GIVEN DATA:
━━━━━━━━━━━━━━━━━━━━━━━━━━━━━━

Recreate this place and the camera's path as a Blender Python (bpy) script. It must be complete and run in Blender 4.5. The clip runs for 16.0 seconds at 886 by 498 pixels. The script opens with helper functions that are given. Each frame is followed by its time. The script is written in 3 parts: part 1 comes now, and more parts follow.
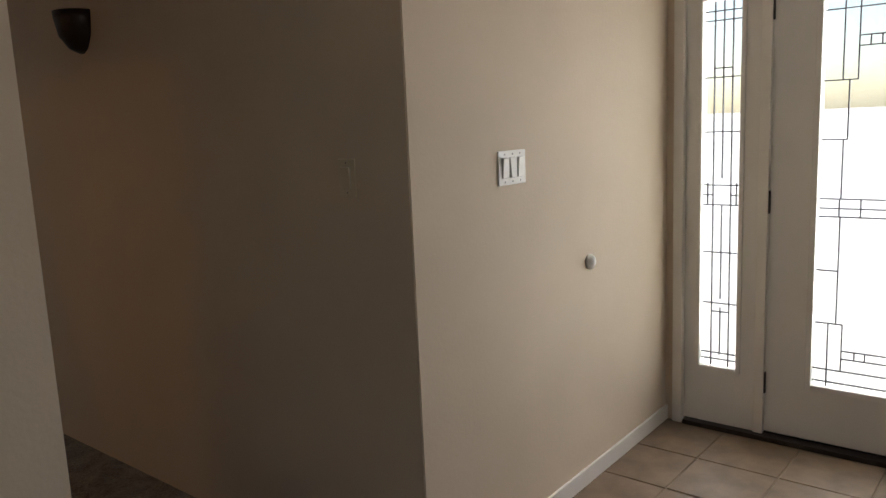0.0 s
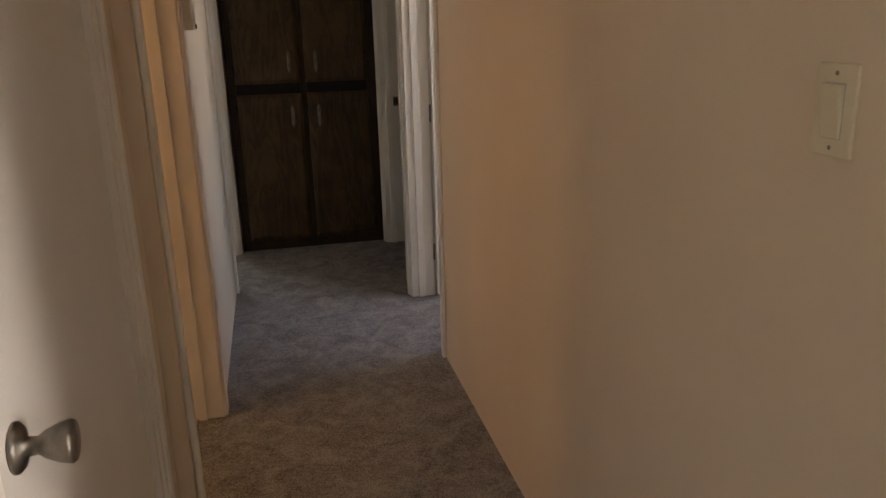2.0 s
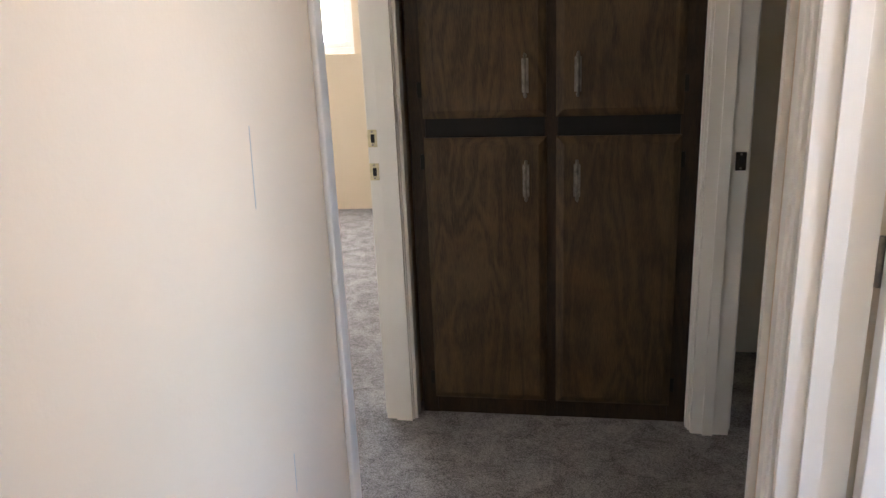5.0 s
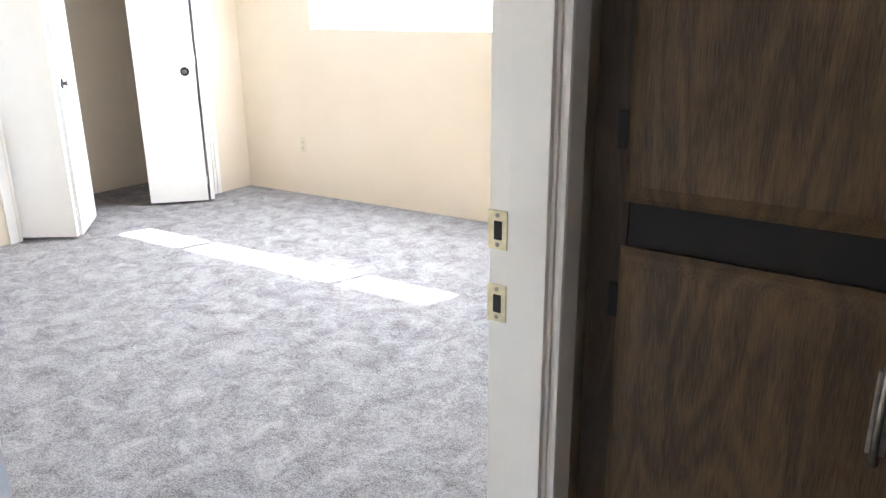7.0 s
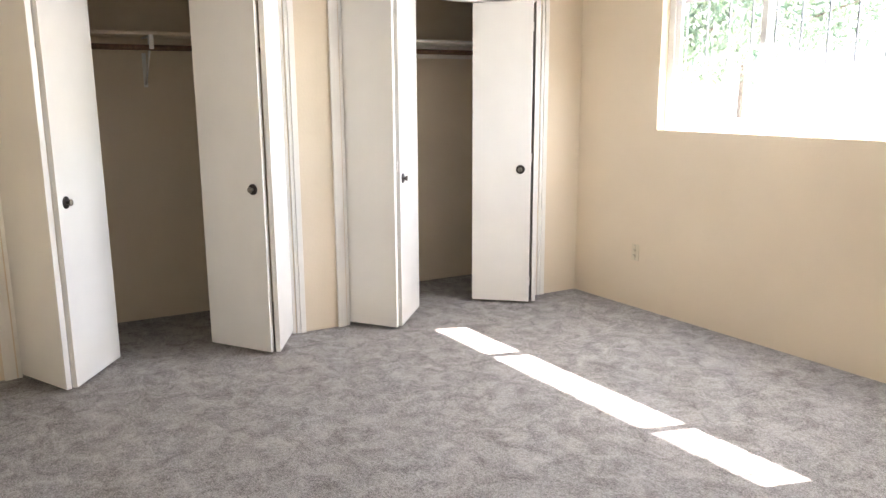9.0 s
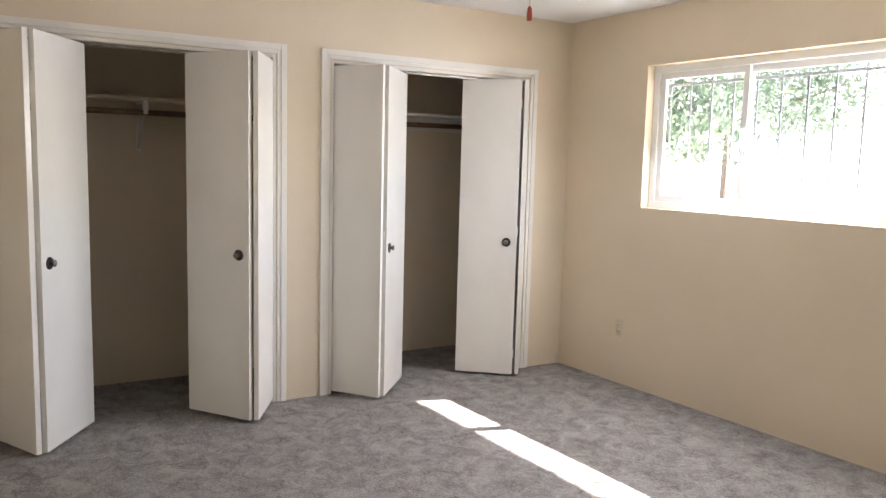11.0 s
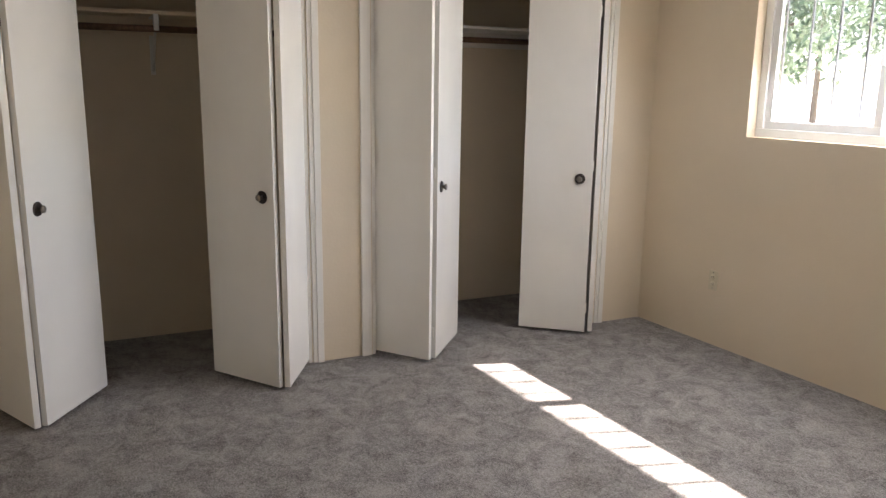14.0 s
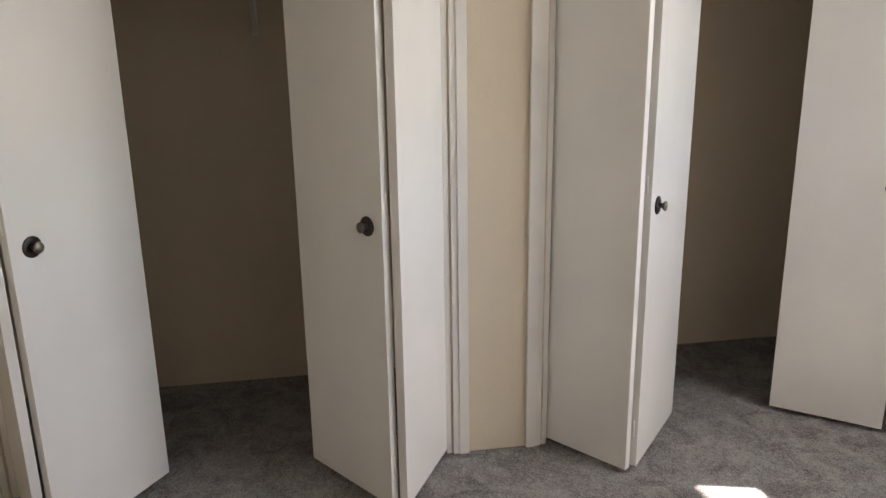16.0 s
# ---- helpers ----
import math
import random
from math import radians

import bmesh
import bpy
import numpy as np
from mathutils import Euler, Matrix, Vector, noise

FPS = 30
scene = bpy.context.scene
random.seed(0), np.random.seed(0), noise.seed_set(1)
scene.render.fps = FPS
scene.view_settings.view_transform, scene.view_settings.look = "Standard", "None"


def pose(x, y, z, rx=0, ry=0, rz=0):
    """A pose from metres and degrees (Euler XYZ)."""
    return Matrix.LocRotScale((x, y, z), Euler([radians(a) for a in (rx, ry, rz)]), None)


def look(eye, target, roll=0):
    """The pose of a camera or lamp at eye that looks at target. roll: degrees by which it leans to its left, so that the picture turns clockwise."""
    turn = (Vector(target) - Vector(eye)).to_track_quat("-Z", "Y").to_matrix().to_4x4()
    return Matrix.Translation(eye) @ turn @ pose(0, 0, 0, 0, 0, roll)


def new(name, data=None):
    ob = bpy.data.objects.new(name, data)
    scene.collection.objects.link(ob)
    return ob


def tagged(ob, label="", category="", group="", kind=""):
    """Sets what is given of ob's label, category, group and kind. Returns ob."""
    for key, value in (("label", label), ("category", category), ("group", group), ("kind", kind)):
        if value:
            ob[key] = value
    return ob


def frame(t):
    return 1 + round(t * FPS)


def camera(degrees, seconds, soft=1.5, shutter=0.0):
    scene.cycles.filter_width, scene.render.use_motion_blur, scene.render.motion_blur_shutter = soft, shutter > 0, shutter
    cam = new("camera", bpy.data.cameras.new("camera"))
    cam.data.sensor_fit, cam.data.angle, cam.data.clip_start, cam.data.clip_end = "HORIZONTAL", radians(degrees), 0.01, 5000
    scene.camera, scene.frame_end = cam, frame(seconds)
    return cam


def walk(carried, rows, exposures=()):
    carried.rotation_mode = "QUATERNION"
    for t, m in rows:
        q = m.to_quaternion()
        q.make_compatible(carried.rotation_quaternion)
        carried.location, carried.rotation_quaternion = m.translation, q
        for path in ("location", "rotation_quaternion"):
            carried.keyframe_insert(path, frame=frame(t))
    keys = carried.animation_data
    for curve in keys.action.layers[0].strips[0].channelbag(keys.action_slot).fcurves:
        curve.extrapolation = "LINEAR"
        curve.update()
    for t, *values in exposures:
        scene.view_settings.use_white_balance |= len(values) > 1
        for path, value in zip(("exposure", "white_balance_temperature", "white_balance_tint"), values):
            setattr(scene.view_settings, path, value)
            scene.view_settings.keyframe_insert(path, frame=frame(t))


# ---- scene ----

━━━━━━━━━━━━━━━━━━━━━━━━━━━━━━

TASK TO CARRY OUT: Find how many lines of the listing include the string "seconds" and give that number, nothing else.

REPLY TO THE TASK: 3